**TASK TO COMPLETE**
Transcribe only the lines of the listing below from the one holding "More parts follow." through the one holding "return t * t * (3 - 2 * t)", inclusive, without any change.

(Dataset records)
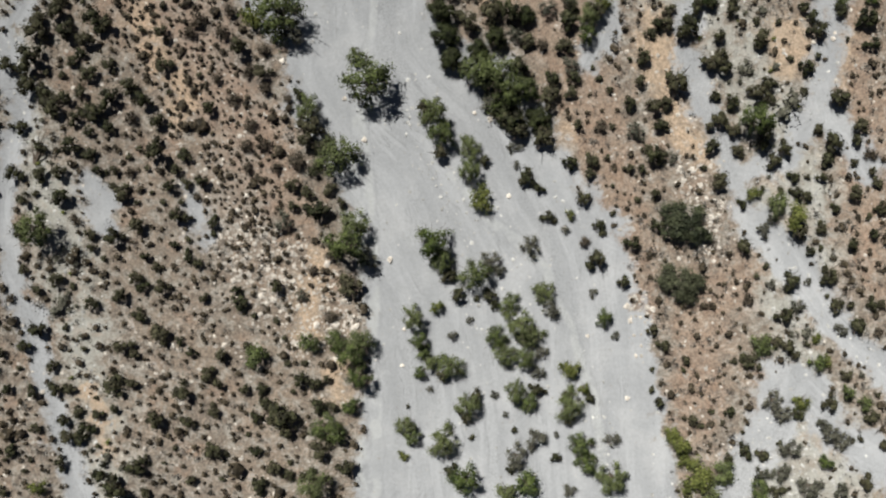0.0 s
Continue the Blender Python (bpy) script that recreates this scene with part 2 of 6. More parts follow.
def lattice_noise(x, y, size, seed):
    """Smooth value noise on arrays, between -1 and 1, with bumps of that size."""
    table = np.random.RandomState(seed).uniform(-1, 1, (256, 256))
    u, v = np.asarray(x) / size, np.asarray(y) / size
    i, j = np.floor(u).astype(int), np.floor(v).astype(int)
    fu, fv = u - i, v - j
    fu, fv = fu * fu * (3 - 2 * fu), fv * fv * (3 - 2 * fv)
    a, b = table[i % 256, j % 256], table[(i + 1) % 256, j % 256]
    c, d = table[i % 256, (j + 1) % 256], table[(i + 1) % 256, (j + 1) % 256]
    return (a * (1 - fu) + b * fu) * (1 - fv) + (c * (1 - fu) + d * fu) * fv


def smooth(value, low, high):
    t = np.clip((value - low) / (high - low), 0, 1)
    return t * t * (3 - 2 * t)


def band(x, y, line):
    """How far inside a band of changing half width each place lies, in metres (outside: minus). Also which side of its line."""
    best = np.full(np.shape(x), -1e9)
    side = np.zeros(np.shape(x))
    near = np.full(np.shape(x), 1e9)
    for (ax, ay, aw), (bx, by, bw) in zip(line, line[1:]):
        dx, dy = bx - ax, by - ay
        s = np.clip(((x - ax) * dx + (y - ay) * dy) / (dx * dx + dy * dy), 0, 1)
        away = np.hypot(x - ax - s * dx, y - ay - s * dy)
        best = np.maximum(best, aw + s * (bw - aw) - away)
        closer = away < near
        near = np.where(closer, away, near)
        side = np.where(closer, np.sign((y - ay) * dx - (x - ax) * dy) * away, side)
    return best, side


# ---- the ground ----
# centre lines with half widths, in metres
WASH_LOWER = [
    (7.0, -47.7, 13.50), (6.1, -29.7, 13.05), (5.9, -20.7, 12.82), (5.4, -11.7, 11.79), (5.0, -7.2, 10.93), (4.4, -2.7, 10.44), (3.5, -0.4, 9.00),
    (2.4, 1.8, 8.46), (1.5, 4.1, 8.91), (0.5, 6.3, 8.78), (-0.6, 8.6, 8.32), (-3.1, 10.8, 6.75), (-4.9, 13.1, 6.97), (-6.4, 15.3, 5.94),
    (-6.5, 19.8, 5.04), (-6.7, 20.7, 5.62), (-9.3, 23.0, 7.20), (-10.5, 25.2, 6.75), (-12.5, 27.5, 6.97), (-13.9, 29.7, 4.95), (-13.7, 32.4, 2.92),
    (-15.7, 36.0, 2.92), (-18.8, 41.0, 3.38),
]
WASH_UPPER = [
    (-19.9, 40.6, 4.27), (-21.7, 43.3, 4.05), (-24.2, 45.5, 2.92), (-24.8, 47.3, 2.70), (-26.0, 49.6, 2.70), (-27.1, 51.8, 3.15), (-27.3, 54.1, 2.02),
    (-28.3, 56.3, 2.02), (-28.4, 58.6, 1.89), (-28.9, 59.3, 2.25), (-28.2, 63.8, 2.48), (-27.8, 66.9, 2.25), (-23.7, 69.6, 2.70), (-21.0, 71.9, 3.38),
    (-23.5, 75.9, 2.25), (-25.3, 79.1, 2.70), (-27.6, 82.2, 2.48), (-29.1, 84.5, 3.38), (-30.9, 88.1, 2.25), (-33.2, 91.2, 1.89), (-35.9, 94.4, 2.02),
]
WASH_WEST = [
    (-31.1, 84.7, 2.70), (-32.9, 88.3, 2.70), (-29.3, 92.8, 3.15), (-27.9, 97.3, 2.70), (-30.6, 101.4, 3.15), (-27.9, 106.8, 2.70), (-27.0, 109.0, 3.38),
    (-30.6, 112.6, 2.02), (-32.4, 116.7, 1.80), (-35.1, 120.7, 2.02), (-39.2, 127.0, 2.70),
]
SIDE_CHANNEL = [
    (-37.4, 39.7, 1.62), (-33.4, 37.0, 1.62), (-29.8, 34.3, 1.62), (-25.7, 32.0, 1.71), (-22.1, 30.2, 1.71), (-17.6, 28.6, 1.80),
]
LEFT_FORK = [
    (-37.0, 53.6, 1.53), (-33.8, 52.7, 1.35), (-31.6, 51.4, 1.26), (-28.9, 50.5, 1.35),
]
EAST_BACKWATER = [
    (-19.9, 55.9, 0.99), (-19.0, 51.4, 1.17), (-17.4, 46.0, 0.90), (-16.7, 42.8, 1.17), (-15.4, 38.8, 1.35),
]
WEST_RILL = [
    (-36.2, 18.9, 1.12), (-34.8, 14.4, 1.17), (-33.5, 11.3, 0.90), (-34.6, 7.7, 0.99), (-35.1, 2.7, 1.08), (-34.2, -1.8, 0.99), (-32.6, -5.4, 0.99),
    (-31.9, -9.4, 0.72), (-31.0, -13.0, 0.72), (-29.7, -16.2, 0.99), (-28.5, -20.7, 1.17), (-27.6, -25.2, 1.17),
]
WEST_RILL_UPPER = [
    (-32.9, 27.5, 0.63), (-32.7, 24.4, 0.63), (-32.0, 21.7, 0.72), (-33.8, 18.1, 0.90),
]
WEST_PATCH = [
    (-28.1, 5.0, 1.17), (-27.2, 3.2, 1.26), (-26.7, 1.8, 0.81),
]
WEST_PATCH_B = [
    (-20.4, 4.5, 0.45), (-19.5, 2.7, 0.72), (-18.6, 0.5, 0.54),
]
EAST_RILL_A = [
    (19.4, 15.8, 0.63), (20.0, 13.1, 0.99), (21.2, 10.4, 0.81), (22.3, 8.1, 0.90), (23.2, 5.0, 0.72), (23.9, 2.3, 1.17), (26.8, 0.5, 1.53),
    (28.2, -1.8, 1.62), (30.0, -4.5, 1.26), (32.2, -7.2, 1.08), (35.3, -9.9, 1.35), (41.2, -13.5, 1.80),
]
EAST_RILL_B = [
    (31.1, 20.7, 0.63), (30.8, 17.1, 0.72), (30.0, 13.1, 0.99), (30.4, 10.8, 1.62), (32.2, 9.0, 0.99), (34.0, 6.3, 0.81),
]
EAST_RILL_C = [
    (30.4, 10.8, 1.35), (28.6, 9.0, 1.17), (27.3, 7.2, 0.90), (24.6, 5.9, 0.81), (23.2, 5.9, 0.63),
]
EAST_DELTA = [
    (27.3, -10.3, 2.02), (25.9, -14.4, 1.80), (23.2, -18.0, 1.17), (22.8, -20.7, 1.35),
]
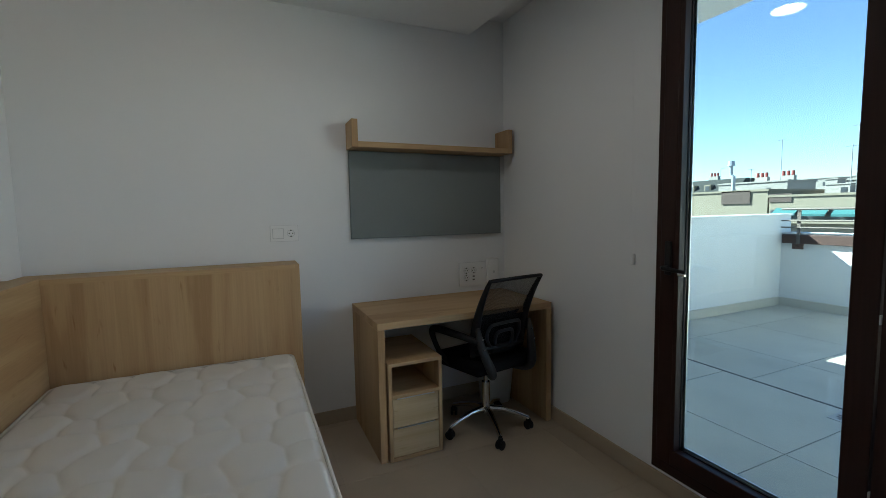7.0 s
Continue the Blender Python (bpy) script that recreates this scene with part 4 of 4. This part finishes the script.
part("pipe", bm_tube([(44.9, -70, 3.0), (44.9, -70, 6.0), (45.3, -70, 6.3), (45.3, -70, 7.7)], 0.28, 10), TOWERM, cw, smooth=True)
part("cap", bm_rod((45.3, -70, 7.7), (45.3, -70, 8.5), 0.55, 0.4, 10), TOWERM, cw)
tw = thing("tower", "pale blue glass office tower with white floor bands", "tower")
part("core", bm_box(111, 119, -318, -300, -20, 37.0), TOWERM, tw)
part("crown", bm_box(112.5, 117.5, -315, -302, 37.0, 39.5), TOWERM, tw)
for i in range(16):
    part("floor_band", bm_box(111.5, 118.5, -300, -299.2, -1.5 + 2.35 * i, -0.4 + 2.35 * i), WHITEF, tw)

# ---- floor tiles, terrace tiles ----
JOINT = 0.0012
cuts = {}


def lay(parent, x0, x1, y0, y1, material, joint, cache):
    key = (round(x1 - x0, 3), round(y1 - y0, 3))
    if key not in cache:
        w, d = key[0] / 2 - joint / 2, key[1] / 2 - joint / 2
        cache[key] = to_mesh("tile", bm_box(-w, w, -d, d, -0.0055, 0.0, 0.0004, 1), material)
    o = new("tile", cache[key])
    o.parent, o.location = parent, ((x0 + x1) / 2, (y0 + y1) / 2, 0)


gx = [XW] + [0.665 + 0.6 * k for k in range(-3, 6)] + [XE]
gy = [YS, -1.465, -0.865, -0.265, 0.335, 0.935, YN2]
for xa, xb in zip(gx, gx[1:]):
    for ya, yb in zip(gy, gy[1:]):
        lay(FLOOR, xa, xb, ya, yb, TILE, JOINT, cuts)
tcuts = {}
ty = [TY0, -5.83, -4.93, -4.03, -3.340]
for k, (ya, yb) in enumerate(zip(ty, ty[1:])):
    tx = [TX0] + [3.00 - 0.9 * i for i in range(6, -2, -1)] + [TX1]
    for xa, xb in zip(tx, tx[1:]):
        lay(TER, xa, xb, ya, yb, TTILE, 0.006, tcuts)
ty = [-3.323, -2.43, YS - 0.12]
for ya, yb in zip(ty, ty[1:]):
    tx = [TX0] + [2.295 - 0.9 * i for i in range(6, -3, -1)] + [TX1]
    for xa, xb in zip(tx, tx[1:]):
        lay(TER, xa, xb, ya, yb, TTILE, 0.006, tcuts)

**COMPLETE OUTPUT**
Continue the Blender Python (bpy) script that recreates this scene with part 2 of 6. More parts follow.
def lattice_noise(x, y, size, seed):
    """Smooth value noise on arrays, between -1 and 1, with bumps of that size."""
    table = np.random.RandomState(seed).uniform(-1, 1, (256, 256))
    u, v = np.asarray(x) / size, np.asarray(y) / size
    i, j = np.floor(u).astype(int), np.floor(v).astype(int)
    fu, fv = u - i, v - j
    fu, fv = fu * fu * (3 - 2 * fu), fv * fv * (3 - 2 * fv)
    a, b = table[i % 256, j % 256], table[(i + 1) % 256, j % 256]
    c, d = table[i % 256, (j + 1) % 256], table[(i + 1) % 256, (j + 1) % 256]
    return (a * (1 - fu) + b * fu) * (1 - fv) + (c * (1 - fu) + d * fu) * fv


def smooth(value, low, high):
    t = np.clip((value - low) / (high - low), 0, 1)
    return t * t * (3 - 2 * t)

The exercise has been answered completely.